Start Data supplied
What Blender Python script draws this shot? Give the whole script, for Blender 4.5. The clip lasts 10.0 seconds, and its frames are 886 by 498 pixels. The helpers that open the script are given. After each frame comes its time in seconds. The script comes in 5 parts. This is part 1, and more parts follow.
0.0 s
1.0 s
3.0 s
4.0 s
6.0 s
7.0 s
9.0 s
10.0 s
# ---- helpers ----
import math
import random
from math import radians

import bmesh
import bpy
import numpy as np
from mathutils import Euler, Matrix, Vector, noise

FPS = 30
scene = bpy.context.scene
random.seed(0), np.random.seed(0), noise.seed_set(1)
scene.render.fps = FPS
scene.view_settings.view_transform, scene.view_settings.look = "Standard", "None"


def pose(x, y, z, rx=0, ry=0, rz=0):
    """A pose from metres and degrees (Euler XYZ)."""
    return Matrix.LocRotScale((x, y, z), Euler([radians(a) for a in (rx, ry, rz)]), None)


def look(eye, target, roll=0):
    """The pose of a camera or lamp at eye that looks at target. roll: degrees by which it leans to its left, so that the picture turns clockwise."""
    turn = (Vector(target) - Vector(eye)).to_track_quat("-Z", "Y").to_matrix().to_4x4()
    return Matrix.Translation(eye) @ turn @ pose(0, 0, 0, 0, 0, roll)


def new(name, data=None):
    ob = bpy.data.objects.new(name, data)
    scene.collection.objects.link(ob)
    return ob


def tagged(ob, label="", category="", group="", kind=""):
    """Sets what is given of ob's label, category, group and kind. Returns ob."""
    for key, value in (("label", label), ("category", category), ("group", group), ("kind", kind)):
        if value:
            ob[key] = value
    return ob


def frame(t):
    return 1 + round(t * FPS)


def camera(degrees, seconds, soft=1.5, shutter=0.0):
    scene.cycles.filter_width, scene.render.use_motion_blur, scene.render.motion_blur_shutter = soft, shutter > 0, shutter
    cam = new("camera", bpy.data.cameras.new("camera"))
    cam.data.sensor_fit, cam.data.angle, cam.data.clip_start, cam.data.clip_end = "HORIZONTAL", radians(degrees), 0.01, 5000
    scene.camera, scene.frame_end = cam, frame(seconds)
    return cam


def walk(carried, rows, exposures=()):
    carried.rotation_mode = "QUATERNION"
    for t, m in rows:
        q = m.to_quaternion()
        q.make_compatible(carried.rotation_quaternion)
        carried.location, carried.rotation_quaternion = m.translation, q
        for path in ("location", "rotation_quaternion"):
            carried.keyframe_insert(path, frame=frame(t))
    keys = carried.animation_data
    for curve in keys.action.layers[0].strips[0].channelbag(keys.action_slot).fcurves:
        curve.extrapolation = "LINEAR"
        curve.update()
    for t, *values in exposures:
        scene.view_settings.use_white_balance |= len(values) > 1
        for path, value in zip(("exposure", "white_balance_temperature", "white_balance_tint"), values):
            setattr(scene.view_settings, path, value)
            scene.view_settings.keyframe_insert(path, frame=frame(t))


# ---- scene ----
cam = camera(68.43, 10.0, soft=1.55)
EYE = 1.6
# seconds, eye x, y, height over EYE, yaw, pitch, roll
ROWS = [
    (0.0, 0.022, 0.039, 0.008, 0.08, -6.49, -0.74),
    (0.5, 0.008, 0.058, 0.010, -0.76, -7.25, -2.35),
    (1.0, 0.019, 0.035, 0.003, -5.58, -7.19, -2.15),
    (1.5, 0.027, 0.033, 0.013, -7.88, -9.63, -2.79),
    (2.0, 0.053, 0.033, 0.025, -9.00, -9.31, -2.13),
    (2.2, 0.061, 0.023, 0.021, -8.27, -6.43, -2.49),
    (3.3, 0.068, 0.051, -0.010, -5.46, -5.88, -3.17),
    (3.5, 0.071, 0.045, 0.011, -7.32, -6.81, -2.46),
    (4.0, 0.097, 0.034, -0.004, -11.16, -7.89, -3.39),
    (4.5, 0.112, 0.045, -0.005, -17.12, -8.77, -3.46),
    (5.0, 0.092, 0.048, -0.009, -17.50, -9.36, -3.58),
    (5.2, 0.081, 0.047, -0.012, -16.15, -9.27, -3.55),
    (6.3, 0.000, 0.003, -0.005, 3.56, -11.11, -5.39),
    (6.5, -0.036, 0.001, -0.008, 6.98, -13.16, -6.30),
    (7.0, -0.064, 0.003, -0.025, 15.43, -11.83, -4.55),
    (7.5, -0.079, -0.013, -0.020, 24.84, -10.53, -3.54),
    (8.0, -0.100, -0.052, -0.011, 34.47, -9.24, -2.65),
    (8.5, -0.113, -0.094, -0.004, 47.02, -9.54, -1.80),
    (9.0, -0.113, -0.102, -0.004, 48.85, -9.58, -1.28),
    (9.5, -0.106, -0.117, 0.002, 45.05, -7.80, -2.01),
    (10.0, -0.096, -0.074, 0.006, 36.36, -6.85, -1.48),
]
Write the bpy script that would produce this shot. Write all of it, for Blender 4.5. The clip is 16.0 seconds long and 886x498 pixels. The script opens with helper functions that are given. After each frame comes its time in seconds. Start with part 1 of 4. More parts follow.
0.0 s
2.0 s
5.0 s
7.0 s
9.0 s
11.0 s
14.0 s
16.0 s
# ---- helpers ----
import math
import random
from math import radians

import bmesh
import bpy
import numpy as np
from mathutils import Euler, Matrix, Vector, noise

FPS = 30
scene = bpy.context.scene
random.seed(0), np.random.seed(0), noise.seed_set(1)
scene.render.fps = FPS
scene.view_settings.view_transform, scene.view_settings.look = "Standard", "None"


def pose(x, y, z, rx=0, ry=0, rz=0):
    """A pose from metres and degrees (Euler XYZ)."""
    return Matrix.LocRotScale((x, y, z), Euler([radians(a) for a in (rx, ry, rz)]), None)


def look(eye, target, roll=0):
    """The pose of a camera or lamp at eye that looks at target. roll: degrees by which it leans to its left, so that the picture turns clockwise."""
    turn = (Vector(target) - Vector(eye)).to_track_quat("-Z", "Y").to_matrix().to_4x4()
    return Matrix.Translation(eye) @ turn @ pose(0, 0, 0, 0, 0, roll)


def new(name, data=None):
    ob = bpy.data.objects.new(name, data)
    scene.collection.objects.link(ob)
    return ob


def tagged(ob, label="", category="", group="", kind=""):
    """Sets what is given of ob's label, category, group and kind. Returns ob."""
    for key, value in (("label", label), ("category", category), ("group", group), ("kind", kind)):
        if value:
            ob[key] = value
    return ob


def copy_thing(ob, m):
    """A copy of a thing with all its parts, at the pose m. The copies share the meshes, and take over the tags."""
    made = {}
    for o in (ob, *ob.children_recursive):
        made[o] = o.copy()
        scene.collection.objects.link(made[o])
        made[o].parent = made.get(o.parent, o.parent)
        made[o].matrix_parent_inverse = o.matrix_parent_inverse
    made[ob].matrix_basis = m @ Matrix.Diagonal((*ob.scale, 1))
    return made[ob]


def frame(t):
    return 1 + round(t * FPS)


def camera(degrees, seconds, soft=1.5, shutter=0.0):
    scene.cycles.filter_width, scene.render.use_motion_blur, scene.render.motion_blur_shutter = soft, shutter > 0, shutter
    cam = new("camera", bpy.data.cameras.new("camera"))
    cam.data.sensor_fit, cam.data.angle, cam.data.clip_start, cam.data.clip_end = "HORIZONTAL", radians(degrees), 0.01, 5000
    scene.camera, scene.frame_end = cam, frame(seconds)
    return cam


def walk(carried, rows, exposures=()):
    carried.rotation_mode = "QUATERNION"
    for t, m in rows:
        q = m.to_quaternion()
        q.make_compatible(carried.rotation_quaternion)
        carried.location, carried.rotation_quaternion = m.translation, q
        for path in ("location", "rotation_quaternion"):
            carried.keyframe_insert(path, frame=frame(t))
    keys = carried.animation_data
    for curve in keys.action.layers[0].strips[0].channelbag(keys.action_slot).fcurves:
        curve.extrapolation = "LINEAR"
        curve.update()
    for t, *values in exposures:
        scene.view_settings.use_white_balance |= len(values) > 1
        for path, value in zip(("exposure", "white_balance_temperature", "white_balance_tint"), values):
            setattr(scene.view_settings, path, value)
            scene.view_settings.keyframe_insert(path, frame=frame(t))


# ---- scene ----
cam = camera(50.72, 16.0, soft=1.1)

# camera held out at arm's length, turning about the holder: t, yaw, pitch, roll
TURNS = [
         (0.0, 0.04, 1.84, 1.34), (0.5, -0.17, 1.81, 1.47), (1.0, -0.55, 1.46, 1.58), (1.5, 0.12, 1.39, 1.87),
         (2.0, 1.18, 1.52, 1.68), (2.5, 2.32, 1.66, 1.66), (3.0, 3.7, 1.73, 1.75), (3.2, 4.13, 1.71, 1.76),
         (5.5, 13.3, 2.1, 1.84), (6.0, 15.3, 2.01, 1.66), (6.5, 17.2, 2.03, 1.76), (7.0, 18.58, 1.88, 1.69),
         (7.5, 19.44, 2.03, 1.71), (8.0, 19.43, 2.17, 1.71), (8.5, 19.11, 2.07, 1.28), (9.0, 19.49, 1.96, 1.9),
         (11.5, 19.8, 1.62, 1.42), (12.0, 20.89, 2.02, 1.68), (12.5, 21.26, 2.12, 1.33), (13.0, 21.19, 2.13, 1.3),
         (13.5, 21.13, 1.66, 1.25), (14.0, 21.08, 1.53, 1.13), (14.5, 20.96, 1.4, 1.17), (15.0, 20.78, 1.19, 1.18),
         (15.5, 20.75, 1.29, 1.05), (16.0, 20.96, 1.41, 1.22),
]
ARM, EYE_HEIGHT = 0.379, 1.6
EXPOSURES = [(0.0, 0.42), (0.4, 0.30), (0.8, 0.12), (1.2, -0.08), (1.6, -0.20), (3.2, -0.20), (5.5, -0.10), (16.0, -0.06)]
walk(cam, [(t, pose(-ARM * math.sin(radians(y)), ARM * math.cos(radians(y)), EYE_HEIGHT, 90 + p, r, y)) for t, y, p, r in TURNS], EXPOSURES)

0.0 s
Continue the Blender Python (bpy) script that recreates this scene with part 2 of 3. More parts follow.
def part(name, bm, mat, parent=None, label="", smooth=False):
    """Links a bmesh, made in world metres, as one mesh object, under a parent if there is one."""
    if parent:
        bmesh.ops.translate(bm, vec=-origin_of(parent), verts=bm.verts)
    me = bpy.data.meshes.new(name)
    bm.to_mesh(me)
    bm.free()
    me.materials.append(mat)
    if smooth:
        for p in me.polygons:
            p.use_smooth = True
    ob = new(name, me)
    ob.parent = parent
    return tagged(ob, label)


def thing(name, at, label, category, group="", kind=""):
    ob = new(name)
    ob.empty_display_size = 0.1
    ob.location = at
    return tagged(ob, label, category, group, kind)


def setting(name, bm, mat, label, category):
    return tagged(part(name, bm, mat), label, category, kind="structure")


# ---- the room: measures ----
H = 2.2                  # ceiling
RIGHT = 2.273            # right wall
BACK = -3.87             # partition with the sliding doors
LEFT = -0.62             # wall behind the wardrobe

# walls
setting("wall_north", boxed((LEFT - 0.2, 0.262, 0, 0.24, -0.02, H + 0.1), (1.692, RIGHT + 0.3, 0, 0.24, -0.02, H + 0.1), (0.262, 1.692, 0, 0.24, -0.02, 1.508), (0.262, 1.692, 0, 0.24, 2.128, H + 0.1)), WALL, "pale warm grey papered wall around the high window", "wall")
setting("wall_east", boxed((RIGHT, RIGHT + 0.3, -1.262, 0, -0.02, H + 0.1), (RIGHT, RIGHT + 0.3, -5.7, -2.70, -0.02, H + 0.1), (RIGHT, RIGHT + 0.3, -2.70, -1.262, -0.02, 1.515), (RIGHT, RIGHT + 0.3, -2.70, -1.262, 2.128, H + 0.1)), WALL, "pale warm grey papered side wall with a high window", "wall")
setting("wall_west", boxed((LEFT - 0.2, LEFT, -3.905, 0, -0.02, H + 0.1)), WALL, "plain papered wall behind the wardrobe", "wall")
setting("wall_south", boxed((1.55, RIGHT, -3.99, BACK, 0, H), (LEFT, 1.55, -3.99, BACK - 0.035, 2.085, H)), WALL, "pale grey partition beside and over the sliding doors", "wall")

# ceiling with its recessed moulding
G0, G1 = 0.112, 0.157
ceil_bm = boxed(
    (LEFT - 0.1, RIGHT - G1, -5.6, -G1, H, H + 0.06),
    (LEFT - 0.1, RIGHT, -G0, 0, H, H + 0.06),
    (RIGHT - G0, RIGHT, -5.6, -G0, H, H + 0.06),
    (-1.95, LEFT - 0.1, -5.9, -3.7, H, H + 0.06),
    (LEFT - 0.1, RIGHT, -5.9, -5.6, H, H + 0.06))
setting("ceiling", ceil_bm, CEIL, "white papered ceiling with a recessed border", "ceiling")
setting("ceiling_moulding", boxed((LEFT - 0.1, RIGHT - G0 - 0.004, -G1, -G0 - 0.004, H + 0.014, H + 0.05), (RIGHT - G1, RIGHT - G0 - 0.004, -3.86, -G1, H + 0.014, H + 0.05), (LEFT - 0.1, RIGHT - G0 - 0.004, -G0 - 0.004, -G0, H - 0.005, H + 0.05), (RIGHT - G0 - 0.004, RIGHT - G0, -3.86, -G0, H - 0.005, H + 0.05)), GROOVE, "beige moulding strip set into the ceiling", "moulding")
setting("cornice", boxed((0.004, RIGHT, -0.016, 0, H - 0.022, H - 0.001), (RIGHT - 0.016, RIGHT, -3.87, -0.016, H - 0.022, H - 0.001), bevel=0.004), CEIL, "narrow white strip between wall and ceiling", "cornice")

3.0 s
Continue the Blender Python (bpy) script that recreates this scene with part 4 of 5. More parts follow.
End Data supplied
• What the task requires
Only the number is wanted: how many lines in the preceding entries hold the string "shot"?

• Right answer
2